Being black is hard.

I don't care what you've heard. I don't care what your perspective is. I don't care what country you are from. If you are quote on quote "black" you're automatically stuck with several stereotypes that are as ridiculous as they are insulting. Then to add more of that insult to injury, you're not given a chance to disapprove such negativity through merit or just being who you are.

Now imagine being black and nerdy.

This is where it gets funny and maybe a bit sad depending on your attitude about the whole thing. You see, adding nerdy or geeky or dorky to being black ( for definitions of each see here ) and you get a whole new style of discrimination to deal with. I know, imagine that?

And to give you a clear picture of how much of a nerd I was....


Ahem. Yeah. That was me and still is to some extent. Around this time in my awkward development, I had already been classified as a "dork" by one of my best friends at the time ( ironically a girl ). This was the eighties so I was already into the usual stuff; Transformers, G. I. Joe, He-Man, Thundercats. Unlike everyone else though, I knew more extensive knowledge about those things ( Snake Eyes got scarred in Vietnam ) and asked questions about inconsistencies in the things I liked ( Why was Lion-O walking around naked that one episode and why was everyone cool with that?...)

My chrysalis as a nerd was early. Far too early for other people not to have noticed it, least of all myself. I was smart, bookish, and...well...as well behaved as could be expected and because of that I didn't fit in. Anywhere.

Referring to my previous reference about being black and that coming with some inherent difficulties, let me also bring up the social perils of being a nerd. First of all, you already know what every other geek knows; it never seems like you have enough of your own around you. There's always more of them than you. You don't fit in the puzzle because yours is different. You don't like what they like. You're not into sports. You're not running around trying to be popular and you know what? They don't leave you alone because of that. It's just the opposite.

Now about racism. Let me be clear when I say that all people, regardless of color, can be racist and discriminatory. I know this to be true because I constantly had to hear about how "white" I talked and acted or how "weird" I was for being into stuff that "black" people weren't into. I remember meditating one day and a girl I know, who shall remain nameless, asked me if I was communicating with the dead.
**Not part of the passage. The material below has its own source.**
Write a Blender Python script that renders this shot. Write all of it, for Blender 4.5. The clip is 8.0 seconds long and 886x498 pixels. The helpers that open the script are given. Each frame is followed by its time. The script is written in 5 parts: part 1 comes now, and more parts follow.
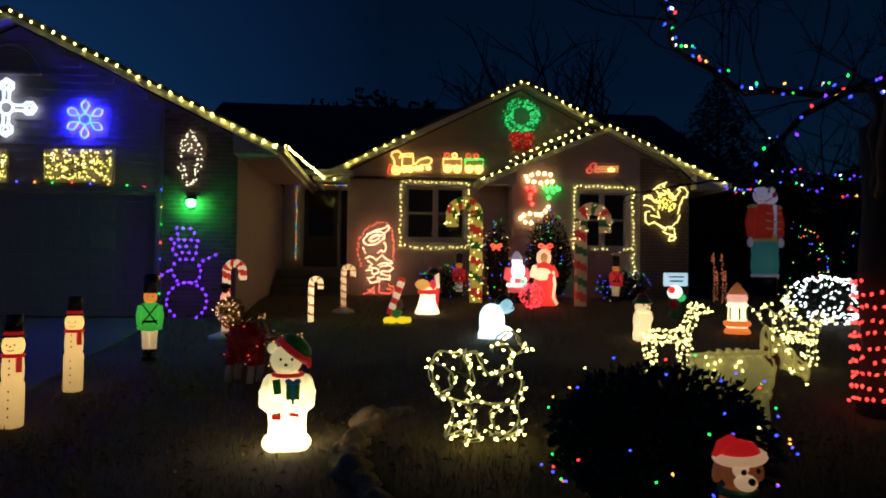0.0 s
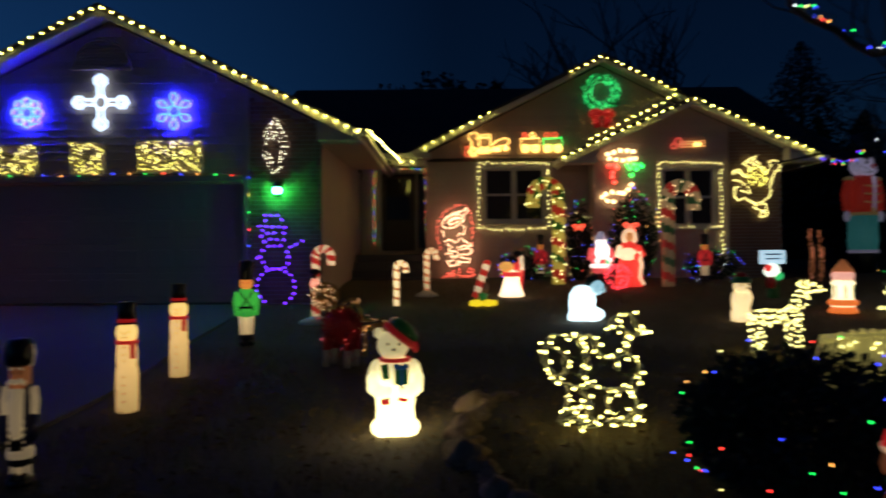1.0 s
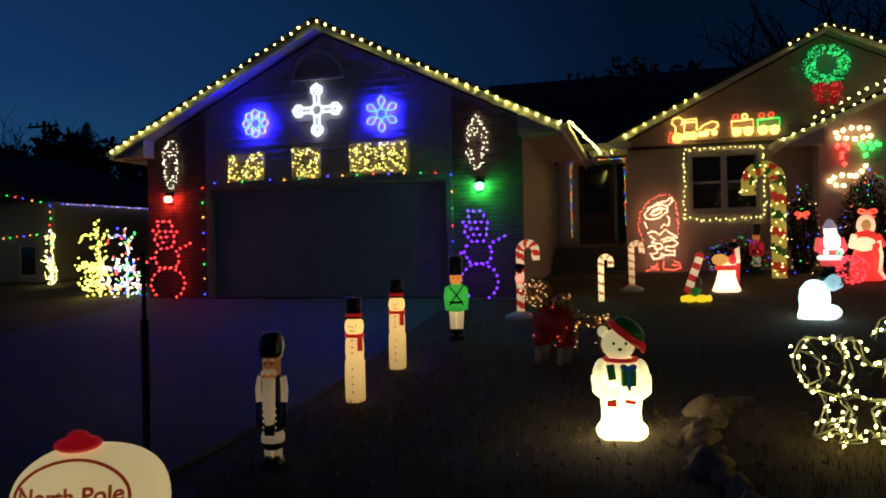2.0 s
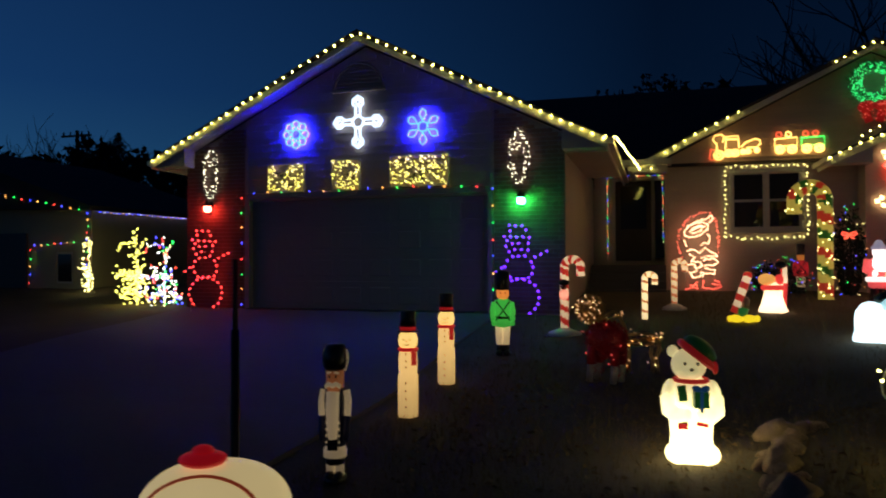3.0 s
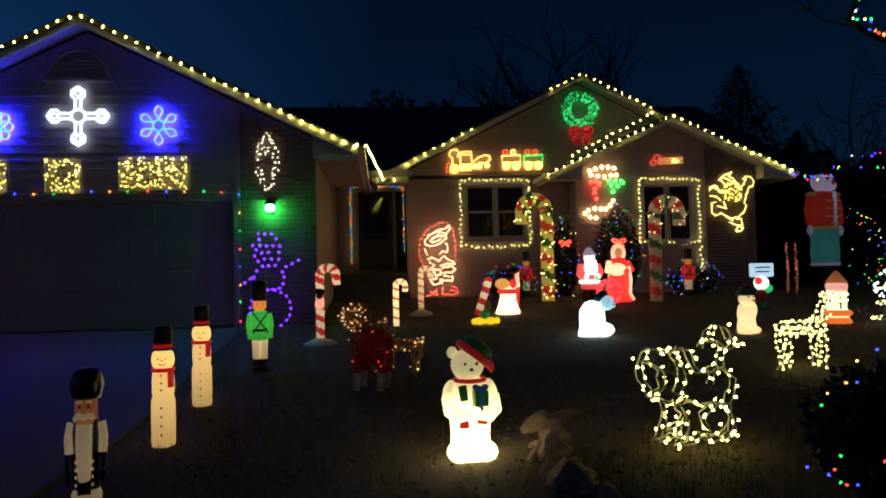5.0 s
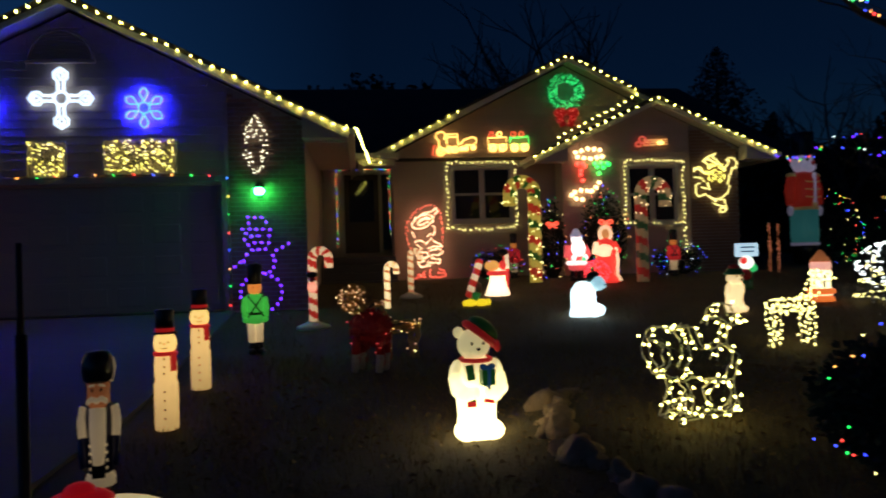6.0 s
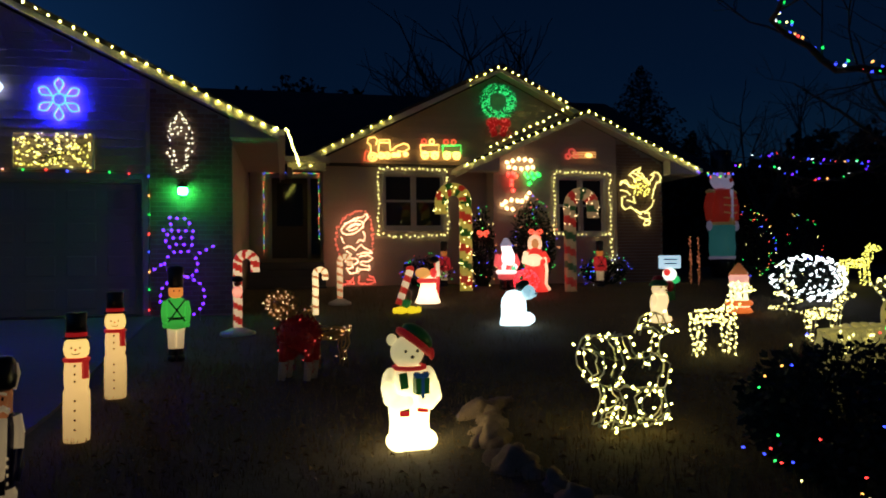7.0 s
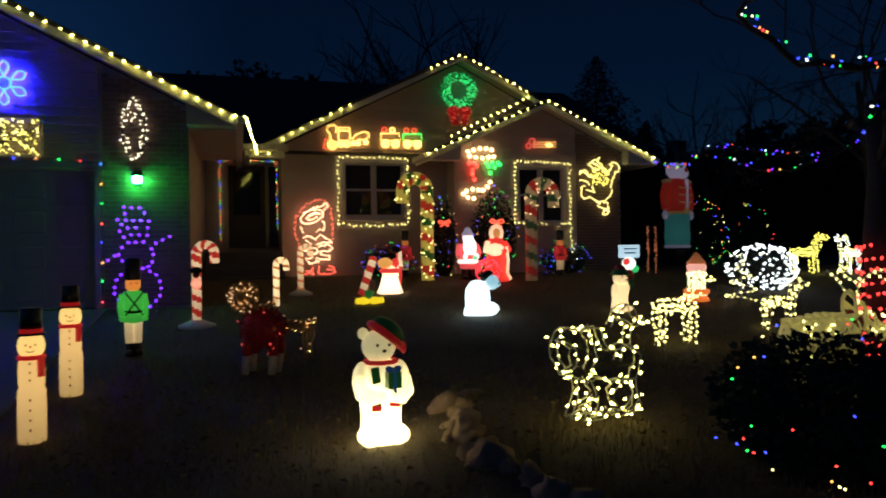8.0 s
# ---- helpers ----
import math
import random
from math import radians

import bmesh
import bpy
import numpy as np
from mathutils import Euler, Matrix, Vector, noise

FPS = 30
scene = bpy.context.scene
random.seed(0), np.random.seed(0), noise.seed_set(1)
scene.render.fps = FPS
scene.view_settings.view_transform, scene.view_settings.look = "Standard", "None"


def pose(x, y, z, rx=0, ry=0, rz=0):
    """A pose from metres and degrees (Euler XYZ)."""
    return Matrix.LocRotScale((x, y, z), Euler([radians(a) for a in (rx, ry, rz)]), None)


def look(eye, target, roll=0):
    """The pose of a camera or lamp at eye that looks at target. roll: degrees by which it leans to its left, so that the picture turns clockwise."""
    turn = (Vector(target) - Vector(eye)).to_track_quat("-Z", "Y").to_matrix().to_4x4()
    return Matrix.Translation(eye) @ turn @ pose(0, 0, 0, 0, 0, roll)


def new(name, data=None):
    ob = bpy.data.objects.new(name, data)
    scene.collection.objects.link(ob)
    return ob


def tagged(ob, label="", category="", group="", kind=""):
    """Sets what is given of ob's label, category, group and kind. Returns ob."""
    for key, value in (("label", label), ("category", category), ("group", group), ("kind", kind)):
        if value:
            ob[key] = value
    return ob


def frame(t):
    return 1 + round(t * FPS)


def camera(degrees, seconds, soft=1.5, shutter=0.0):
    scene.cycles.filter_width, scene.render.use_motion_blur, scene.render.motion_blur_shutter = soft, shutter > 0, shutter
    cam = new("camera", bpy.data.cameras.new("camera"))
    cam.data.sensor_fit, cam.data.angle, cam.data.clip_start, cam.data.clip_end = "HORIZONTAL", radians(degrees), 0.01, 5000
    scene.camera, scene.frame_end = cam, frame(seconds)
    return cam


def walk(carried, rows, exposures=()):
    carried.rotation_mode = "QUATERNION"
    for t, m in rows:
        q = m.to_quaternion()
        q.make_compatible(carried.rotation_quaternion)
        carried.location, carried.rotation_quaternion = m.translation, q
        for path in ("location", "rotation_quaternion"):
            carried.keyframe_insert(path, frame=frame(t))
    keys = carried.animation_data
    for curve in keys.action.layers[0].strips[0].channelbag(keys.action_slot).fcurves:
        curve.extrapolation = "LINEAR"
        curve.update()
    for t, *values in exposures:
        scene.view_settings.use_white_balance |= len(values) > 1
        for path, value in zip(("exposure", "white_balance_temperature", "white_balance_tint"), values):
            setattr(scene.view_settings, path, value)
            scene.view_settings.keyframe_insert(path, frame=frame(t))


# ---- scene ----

Seriously. Gave me headache.

Of course it didn't end there. How strange it was to be called an oreo ( Really?) or be singled out as the "smart" one all the time or impressing teachers not because I was incredibly smart but because I was black and smart which I suppose by their narrow view point, doesn't seem to happen as often as I thought it did. Oh  and let me not forget "arrogant" or "stuck up". Those, well, those always amused me most.

Then there was getting picked on or singled out. I was and still am, pretty quiet. I guess being well behaved and mannerly made others think I was easy prey. I don't how many times I had to stand up to someone just because or ignore someone just because I didn't want to deal with whatever idiot thing gave them bravery to bother with me.

I couldn't help not being stereotypical. I just like computers, learning, anime, manga, comics, sci-fi, books, video games, cartoons and other geeky stuff. That's why this is my new favorite song.

For you see, being geeky is chic right now. We've got people flying their geek flag proudly. Not to mention I've found that I'm not alone in being black and nerdy. Look at Donald Glover, Donald Faison, Keegan Michael Key, Jordan Peele, or Aisha Tyler. Geeky, nerdy, slightly off or whatever you want to call them, they are definitely not what people consider to be black.

So I still wear glasses and speak properly. I still hate most sports, reality TV, celebrity gossip, modern music and assholes who can't spell and yes, I still watch cartoons ( Adventure Time!) and play video games ( Skyrim....) and hell, I even write sci-fi and fantasy, not to mention I loves the internet.

Not fitting in is hard, don't get me wrong, no one wants to stand alone astride two different groups that can't seem to handle them. I can't tell you how surprised some people are to see me in Books-A-Million or a comic book shop or how much I know about Terry Pratchett or Philip K. Dick.

I'll tell you one thing though about standing alone, it's easier to do so when you know other people are doing the same.